Following a recent drop in share prices, CIMB has upgraded its call on Asia’s container shipping sector to “neutral” from “underweight”.
In a July 9 note, analyst Raymond Yap points out that Q2 earnings for the sector is likely to remain weak, as spot rates have been “mauled”. He flags the risk of further downgrades of his forecasts if the rates could not recover in a meaningful way this current quarter.
“But, the industry is now beginning to come to its senses and has taken action to curb capacity growth during 3Q, while more action could follow in 4Q so that the carriers will not face another bleak year in 2016,” he writes.
While price targets and earnings forecasts remain unchanged, Yap has upgraded SITC from “hold” to “add” and upgrade OOIL and CSCL from “reduce” to “hold”. However, he is staying his “hold” call on NOL.
Spot rates for the Asia-North Europe route is now US$879 per Teu, up from US$205 over the past fortnight; while Asia-West Coast route is now US$1,421, up from US$1,229.
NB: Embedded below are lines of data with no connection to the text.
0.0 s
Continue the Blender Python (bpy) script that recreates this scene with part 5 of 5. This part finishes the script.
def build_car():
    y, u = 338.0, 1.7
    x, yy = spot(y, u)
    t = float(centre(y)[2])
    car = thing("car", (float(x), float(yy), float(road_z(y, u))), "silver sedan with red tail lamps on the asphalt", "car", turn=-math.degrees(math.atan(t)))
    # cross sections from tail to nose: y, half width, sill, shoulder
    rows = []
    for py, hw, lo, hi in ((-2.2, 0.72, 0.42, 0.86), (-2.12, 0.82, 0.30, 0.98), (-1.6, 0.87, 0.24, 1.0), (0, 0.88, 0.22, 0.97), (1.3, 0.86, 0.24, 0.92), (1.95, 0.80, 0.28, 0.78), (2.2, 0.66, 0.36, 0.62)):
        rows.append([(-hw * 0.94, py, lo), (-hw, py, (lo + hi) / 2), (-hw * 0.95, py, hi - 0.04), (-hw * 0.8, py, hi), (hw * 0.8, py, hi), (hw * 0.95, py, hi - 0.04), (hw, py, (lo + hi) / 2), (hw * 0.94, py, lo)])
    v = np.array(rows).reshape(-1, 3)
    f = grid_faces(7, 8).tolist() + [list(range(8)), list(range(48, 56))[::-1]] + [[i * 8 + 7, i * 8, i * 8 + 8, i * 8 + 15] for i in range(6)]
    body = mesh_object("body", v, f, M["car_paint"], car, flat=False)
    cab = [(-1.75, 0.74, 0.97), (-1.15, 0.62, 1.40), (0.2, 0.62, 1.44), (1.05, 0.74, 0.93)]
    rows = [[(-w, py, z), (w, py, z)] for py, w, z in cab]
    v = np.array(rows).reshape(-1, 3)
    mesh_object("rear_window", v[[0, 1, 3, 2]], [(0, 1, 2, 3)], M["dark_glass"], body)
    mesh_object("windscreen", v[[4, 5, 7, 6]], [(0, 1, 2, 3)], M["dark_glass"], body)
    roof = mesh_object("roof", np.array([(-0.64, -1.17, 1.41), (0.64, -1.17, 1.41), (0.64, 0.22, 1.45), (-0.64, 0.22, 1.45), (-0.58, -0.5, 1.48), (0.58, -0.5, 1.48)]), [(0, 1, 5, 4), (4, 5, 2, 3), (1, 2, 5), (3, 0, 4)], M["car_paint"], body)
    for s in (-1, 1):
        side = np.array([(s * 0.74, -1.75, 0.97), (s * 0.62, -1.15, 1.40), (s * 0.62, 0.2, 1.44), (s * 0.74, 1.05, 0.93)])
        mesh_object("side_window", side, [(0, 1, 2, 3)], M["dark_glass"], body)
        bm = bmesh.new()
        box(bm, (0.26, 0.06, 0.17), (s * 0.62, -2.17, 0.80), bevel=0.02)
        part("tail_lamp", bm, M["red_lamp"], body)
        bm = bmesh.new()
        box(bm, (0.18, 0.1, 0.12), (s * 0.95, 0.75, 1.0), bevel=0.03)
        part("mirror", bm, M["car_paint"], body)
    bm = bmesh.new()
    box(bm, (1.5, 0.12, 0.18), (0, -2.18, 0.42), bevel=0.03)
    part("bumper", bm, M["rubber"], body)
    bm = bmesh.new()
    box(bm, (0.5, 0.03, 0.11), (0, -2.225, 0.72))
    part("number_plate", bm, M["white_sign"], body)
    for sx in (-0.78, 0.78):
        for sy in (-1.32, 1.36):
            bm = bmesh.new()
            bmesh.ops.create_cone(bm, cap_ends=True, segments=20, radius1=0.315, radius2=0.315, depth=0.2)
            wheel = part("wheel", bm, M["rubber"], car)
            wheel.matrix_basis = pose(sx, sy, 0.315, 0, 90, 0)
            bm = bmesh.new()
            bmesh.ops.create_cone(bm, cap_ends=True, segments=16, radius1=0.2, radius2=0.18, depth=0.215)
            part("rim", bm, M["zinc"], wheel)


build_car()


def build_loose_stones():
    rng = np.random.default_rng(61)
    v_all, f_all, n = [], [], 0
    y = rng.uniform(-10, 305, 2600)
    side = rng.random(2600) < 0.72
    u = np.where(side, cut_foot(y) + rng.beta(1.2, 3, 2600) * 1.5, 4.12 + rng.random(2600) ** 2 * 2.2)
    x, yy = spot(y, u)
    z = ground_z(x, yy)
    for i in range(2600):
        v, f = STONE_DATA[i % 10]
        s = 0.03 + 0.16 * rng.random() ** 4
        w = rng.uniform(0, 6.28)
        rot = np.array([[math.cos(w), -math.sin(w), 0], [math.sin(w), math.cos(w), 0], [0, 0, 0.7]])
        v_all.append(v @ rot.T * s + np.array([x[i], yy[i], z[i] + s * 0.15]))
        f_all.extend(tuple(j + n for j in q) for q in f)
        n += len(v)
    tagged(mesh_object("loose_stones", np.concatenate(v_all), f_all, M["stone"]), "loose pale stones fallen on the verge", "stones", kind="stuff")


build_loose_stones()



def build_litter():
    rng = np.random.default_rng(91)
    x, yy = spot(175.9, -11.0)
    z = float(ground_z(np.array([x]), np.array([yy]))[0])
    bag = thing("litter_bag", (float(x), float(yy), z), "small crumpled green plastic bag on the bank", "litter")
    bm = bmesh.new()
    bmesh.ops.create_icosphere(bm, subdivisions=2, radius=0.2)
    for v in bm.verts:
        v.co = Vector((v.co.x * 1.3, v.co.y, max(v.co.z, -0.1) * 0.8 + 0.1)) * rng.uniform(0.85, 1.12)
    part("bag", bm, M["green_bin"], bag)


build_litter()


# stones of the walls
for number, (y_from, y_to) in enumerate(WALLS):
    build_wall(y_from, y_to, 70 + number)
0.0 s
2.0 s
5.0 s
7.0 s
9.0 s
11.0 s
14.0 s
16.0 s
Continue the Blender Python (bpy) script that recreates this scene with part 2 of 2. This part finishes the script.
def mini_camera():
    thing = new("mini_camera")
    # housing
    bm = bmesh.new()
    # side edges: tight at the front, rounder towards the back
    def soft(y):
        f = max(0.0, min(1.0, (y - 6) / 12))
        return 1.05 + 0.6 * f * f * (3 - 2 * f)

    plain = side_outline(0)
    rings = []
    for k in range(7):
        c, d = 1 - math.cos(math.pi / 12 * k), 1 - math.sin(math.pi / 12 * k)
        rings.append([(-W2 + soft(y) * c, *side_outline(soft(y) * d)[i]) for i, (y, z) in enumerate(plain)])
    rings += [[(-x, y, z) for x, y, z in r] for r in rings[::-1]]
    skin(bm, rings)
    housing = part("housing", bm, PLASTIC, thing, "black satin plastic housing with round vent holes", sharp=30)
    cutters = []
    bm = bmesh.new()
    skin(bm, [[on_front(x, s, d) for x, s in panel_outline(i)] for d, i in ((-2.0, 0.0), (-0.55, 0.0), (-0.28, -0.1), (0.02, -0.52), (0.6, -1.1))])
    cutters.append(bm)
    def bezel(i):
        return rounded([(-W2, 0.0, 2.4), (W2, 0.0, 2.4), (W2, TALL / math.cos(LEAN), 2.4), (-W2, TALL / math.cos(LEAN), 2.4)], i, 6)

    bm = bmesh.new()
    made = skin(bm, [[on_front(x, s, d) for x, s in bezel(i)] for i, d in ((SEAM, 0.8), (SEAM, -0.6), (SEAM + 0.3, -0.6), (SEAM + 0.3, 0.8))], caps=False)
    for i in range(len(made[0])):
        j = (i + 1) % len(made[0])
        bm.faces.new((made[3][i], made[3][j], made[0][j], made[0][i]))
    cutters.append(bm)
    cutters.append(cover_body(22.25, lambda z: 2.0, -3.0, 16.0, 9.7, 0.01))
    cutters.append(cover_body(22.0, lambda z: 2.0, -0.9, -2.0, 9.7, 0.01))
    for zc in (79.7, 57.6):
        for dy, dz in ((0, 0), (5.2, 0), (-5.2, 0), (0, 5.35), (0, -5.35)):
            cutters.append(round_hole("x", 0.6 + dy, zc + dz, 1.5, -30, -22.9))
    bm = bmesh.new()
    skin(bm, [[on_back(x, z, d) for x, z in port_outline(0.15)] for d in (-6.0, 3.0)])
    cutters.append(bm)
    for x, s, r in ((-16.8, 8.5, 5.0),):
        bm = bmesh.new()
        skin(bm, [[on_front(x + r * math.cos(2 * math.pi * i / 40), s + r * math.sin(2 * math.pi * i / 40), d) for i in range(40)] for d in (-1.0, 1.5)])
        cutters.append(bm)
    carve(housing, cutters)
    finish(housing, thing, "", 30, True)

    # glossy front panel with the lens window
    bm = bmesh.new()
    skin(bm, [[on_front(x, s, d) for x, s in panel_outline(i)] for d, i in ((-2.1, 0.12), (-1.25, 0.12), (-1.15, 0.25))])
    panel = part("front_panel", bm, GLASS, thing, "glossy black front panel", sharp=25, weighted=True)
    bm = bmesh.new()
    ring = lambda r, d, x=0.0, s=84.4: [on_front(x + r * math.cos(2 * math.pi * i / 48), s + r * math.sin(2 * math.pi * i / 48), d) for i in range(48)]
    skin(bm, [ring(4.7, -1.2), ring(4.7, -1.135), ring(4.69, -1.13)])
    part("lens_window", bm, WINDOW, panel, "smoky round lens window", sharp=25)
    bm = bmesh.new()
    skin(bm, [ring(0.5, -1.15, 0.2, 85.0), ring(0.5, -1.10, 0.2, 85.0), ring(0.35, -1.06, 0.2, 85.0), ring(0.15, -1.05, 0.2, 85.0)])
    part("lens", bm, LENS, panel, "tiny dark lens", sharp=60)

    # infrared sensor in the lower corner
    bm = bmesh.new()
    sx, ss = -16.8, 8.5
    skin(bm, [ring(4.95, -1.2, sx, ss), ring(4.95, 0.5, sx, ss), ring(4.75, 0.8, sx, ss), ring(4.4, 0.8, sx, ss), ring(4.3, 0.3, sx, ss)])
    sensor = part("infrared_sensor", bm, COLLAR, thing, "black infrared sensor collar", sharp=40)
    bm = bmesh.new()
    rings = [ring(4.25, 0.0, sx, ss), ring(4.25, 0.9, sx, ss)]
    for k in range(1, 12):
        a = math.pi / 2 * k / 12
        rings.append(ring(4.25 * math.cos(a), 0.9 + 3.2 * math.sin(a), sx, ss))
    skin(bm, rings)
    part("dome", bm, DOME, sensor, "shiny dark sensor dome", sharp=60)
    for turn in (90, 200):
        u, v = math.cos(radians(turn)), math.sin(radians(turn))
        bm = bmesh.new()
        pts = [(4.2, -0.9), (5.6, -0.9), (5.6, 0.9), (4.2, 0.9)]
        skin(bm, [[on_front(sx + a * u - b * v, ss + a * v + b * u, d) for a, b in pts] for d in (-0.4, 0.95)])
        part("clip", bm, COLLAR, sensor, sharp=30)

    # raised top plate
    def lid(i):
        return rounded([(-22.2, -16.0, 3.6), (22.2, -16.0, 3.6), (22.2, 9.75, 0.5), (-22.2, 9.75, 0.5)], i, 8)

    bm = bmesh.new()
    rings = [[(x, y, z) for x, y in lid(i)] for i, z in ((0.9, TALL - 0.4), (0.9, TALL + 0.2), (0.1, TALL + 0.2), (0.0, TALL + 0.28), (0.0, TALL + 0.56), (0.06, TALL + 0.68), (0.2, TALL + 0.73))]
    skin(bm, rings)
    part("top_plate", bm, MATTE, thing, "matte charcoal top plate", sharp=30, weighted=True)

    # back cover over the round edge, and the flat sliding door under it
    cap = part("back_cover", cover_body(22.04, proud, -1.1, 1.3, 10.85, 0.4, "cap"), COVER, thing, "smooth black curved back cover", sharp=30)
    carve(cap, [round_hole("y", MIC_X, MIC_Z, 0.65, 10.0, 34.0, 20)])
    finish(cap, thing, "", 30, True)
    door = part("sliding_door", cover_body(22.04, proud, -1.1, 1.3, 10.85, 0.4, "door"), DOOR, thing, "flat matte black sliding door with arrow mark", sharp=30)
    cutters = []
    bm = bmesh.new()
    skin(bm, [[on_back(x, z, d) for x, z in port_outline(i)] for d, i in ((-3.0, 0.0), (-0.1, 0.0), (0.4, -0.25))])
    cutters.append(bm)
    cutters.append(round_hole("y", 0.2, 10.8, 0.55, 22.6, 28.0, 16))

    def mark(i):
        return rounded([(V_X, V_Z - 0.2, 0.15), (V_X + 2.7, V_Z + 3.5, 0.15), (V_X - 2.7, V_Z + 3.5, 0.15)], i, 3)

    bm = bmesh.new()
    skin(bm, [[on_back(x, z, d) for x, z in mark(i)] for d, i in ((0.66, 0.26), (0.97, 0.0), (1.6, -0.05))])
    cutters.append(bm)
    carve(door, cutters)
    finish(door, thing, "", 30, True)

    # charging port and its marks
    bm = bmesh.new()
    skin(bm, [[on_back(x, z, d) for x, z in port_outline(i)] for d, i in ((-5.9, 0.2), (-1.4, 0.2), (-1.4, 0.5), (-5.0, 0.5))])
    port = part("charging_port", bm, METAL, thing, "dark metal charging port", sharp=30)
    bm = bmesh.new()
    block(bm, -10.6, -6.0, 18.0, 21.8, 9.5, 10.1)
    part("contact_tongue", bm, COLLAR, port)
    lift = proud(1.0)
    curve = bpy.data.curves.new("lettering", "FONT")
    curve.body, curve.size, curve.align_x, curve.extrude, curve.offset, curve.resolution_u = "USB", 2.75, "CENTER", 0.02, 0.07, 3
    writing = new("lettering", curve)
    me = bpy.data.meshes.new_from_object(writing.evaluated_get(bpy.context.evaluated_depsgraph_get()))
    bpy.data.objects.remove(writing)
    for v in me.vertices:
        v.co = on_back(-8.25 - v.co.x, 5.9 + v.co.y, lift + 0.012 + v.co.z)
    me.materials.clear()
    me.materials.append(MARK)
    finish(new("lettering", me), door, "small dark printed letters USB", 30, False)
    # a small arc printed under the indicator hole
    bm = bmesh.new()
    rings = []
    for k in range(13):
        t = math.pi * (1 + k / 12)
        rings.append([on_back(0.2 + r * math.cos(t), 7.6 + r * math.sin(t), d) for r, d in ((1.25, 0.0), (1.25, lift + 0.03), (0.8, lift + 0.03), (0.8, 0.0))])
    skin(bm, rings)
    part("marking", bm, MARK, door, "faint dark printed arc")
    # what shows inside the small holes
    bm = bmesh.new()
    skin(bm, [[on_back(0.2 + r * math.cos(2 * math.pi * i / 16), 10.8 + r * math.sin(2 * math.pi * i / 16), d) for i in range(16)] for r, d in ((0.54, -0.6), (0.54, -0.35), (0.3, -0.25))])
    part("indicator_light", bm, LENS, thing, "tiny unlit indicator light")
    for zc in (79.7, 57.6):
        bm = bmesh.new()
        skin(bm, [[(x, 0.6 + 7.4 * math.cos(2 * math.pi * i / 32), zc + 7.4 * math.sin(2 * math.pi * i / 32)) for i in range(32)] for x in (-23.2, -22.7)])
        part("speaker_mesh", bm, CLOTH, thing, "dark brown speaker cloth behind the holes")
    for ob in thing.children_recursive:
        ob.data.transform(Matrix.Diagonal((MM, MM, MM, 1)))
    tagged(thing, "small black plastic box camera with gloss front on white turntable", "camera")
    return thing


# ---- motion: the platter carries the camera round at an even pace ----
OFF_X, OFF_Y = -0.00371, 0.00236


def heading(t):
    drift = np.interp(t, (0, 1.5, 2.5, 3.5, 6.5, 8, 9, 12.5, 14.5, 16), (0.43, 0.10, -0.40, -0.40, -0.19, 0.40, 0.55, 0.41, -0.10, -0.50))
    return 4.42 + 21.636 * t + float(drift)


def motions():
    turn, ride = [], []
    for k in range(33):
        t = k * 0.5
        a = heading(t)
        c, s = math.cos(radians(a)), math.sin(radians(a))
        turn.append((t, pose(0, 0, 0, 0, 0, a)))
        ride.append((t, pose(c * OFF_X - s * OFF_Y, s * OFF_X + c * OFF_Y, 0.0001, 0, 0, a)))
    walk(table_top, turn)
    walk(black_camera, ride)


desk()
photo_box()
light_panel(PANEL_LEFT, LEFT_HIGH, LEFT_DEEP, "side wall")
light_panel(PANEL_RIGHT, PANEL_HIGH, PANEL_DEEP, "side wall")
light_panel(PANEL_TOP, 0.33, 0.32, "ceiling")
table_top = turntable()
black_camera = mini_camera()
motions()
Even with the recent gains, these rates are still lower than what the industry was able to charge in previous years. “The immediate outlook for the industry remains poor,” writes Yap.
“The only positive is the low bunker price, which helped carriers particularly during 1Q15, although by the 2Q, carriers effectively ceded all the cost savings to their customers,” he adds.
Due to the low rates and expectation of poor Q2 showing, share prices of the industry had reacted by dropping very quickly over the past month, leading Yap to believe that a lot of the risks have been priced in already.
“At the same time, freight rates may already be past their low for 2015 because of unprecedented action by carriers to remove capacity during the 3Q peak season, so we think further share price downside will be limited.
“For share prices to recover and move up strongly, investors need to be convinced about a better 2016 outlook, either with import demand from Europe and the US growing faster than the languid 3-4% pace expected in 2015, or with carriers restraining their capacity growth,” he adds.
Within the sector, Yap’s top pick is SITC International Holdings. He has an “add” call on this stock but with an unchanged target price of HK$5.80. Yap likes this stock for its ability to suffer less volatility than other players as SITC concentrates on intra-Asian routes and not the trans-continent lines.
Yap has also upgraded the following two stocks from “reduce” to “hold”: Orient Overseas (International) Limited and China Shipping Container Lines, with unchanged price targets of HK$36.60 and HK$2.18 respectively.
However, he is maintaining his call on Neptune Orient Lines at “hold” call and target price of $1.05. Yap notes that this counter is now trading at a price to book value of 0.8 times, which is one standard deviation below its average since 2001. The stock traded at its peak price to book value ratio of 1.1 to 1.2 times back in early 2012 and earlier this year.
However, Yap believes NOL may not trade back to this earlier price to book value multiple as the company has on its books a US$900 million gain from the sale of its logistics business, which has been ignored by the market.
As at 12.36 pm, OOIL traded at HK$38.85, up 80 HK cents; CSCL was at HK$2.58, up 18 HK cents; SITC was HK$5, up 12 HK cents, and NOL at 90 cents, down 0.5 cent.